What you have to do ▸ In the listing below, locate the lines bearing the word "Python". Copy every one of them.

(Saved entries)

####

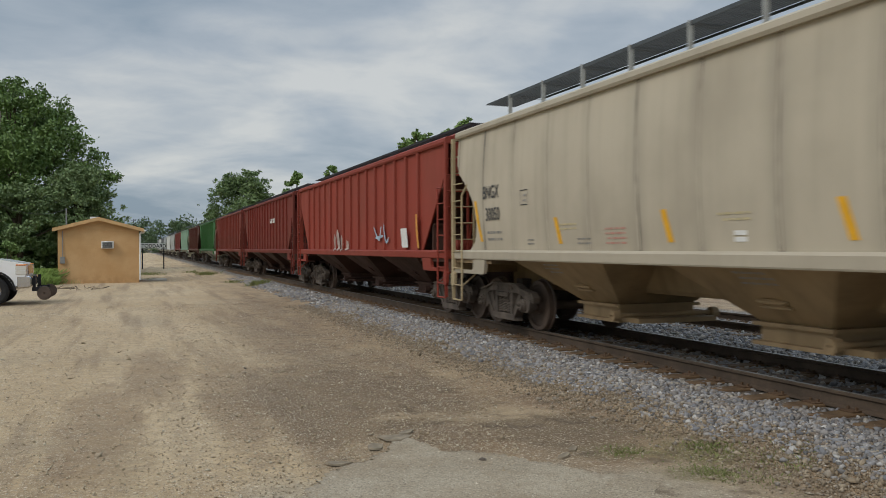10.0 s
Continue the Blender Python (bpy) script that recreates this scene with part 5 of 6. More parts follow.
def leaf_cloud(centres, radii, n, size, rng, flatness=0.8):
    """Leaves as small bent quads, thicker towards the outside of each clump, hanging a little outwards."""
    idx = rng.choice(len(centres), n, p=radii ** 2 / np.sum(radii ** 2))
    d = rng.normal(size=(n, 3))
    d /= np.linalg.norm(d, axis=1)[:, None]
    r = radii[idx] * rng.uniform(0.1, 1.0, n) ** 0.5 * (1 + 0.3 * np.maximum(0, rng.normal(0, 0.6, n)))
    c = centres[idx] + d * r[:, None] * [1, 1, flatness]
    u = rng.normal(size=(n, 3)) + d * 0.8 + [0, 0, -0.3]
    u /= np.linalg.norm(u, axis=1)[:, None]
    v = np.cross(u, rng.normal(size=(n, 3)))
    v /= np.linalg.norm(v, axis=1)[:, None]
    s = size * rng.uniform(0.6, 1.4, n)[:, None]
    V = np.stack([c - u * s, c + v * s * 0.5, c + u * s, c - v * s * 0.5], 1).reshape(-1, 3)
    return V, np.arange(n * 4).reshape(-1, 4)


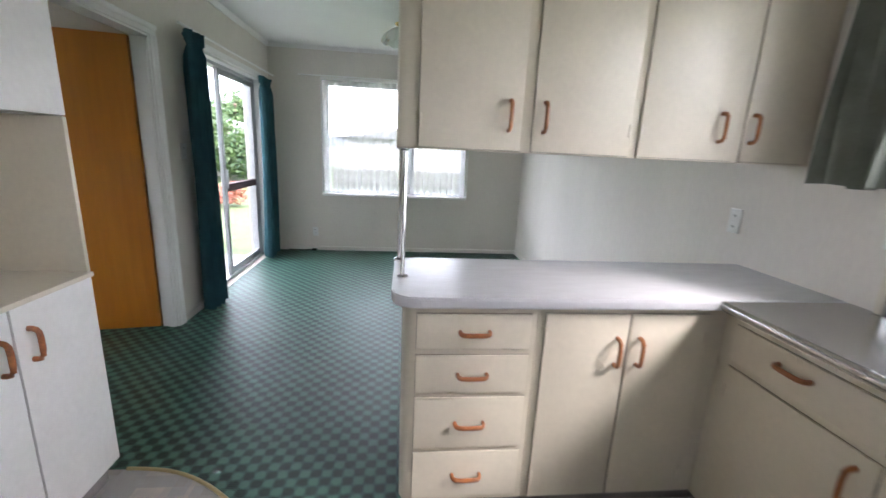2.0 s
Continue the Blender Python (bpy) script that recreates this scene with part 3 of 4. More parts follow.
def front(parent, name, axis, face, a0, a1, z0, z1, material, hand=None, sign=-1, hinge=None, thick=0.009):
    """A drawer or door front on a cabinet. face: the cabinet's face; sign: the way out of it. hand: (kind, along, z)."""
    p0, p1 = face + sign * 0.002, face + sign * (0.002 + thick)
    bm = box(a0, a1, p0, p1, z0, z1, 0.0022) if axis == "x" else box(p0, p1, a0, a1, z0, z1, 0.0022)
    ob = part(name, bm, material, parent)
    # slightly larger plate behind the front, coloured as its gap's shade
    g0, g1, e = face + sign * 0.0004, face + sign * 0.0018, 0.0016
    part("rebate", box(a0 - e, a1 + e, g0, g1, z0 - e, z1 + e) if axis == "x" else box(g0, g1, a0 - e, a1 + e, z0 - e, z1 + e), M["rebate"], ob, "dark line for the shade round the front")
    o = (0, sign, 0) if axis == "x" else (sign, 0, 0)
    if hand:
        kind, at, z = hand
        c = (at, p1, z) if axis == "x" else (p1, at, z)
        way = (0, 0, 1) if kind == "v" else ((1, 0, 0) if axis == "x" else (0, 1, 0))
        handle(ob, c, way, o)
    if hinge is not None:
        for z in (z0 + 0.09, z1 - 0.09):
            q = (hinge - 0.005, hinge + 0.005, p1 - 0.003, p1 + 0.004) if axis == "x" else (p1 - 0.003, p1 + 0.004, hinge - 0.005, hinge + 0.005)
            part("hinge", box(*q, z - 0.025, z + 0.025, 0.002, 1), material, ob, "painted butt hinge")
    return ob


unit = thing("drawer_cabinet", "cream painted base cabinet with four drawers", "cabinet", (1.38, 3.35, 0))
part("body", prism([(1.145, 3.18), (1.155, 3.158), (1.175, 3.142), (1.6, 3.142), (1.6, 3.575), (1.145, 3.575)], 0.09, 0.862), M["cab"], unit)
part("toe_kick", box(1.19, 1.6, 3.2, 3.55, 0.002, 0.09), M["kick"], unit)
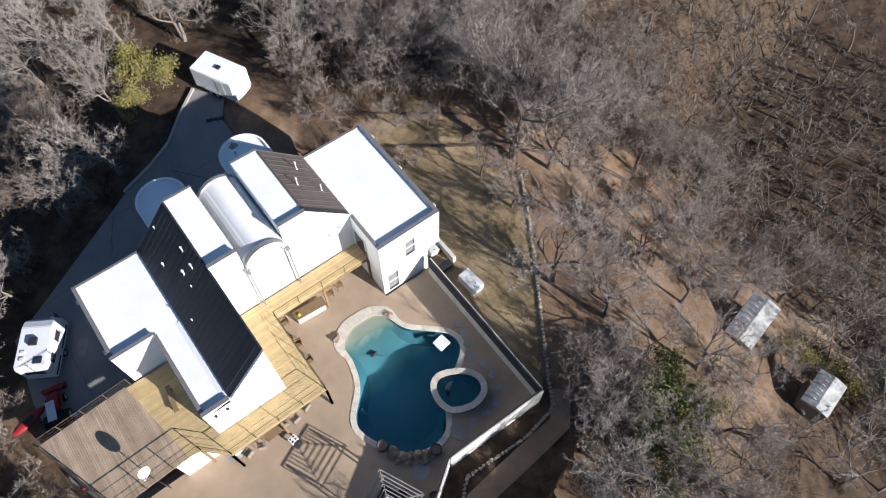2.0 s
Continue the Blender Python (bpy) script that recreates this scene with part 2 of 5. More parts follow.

####

Written answer ▸
Continue the Blender Python (bpy) script that recreates this scene with part 5 of 6. More parts follow.
Continue the Blender Python (bpy) script that recreates this scene with part 3 of 4. More parts follow.
Continue the Blender Python (bpy) script that recreates this scene with part 2 of 5. More parts follow.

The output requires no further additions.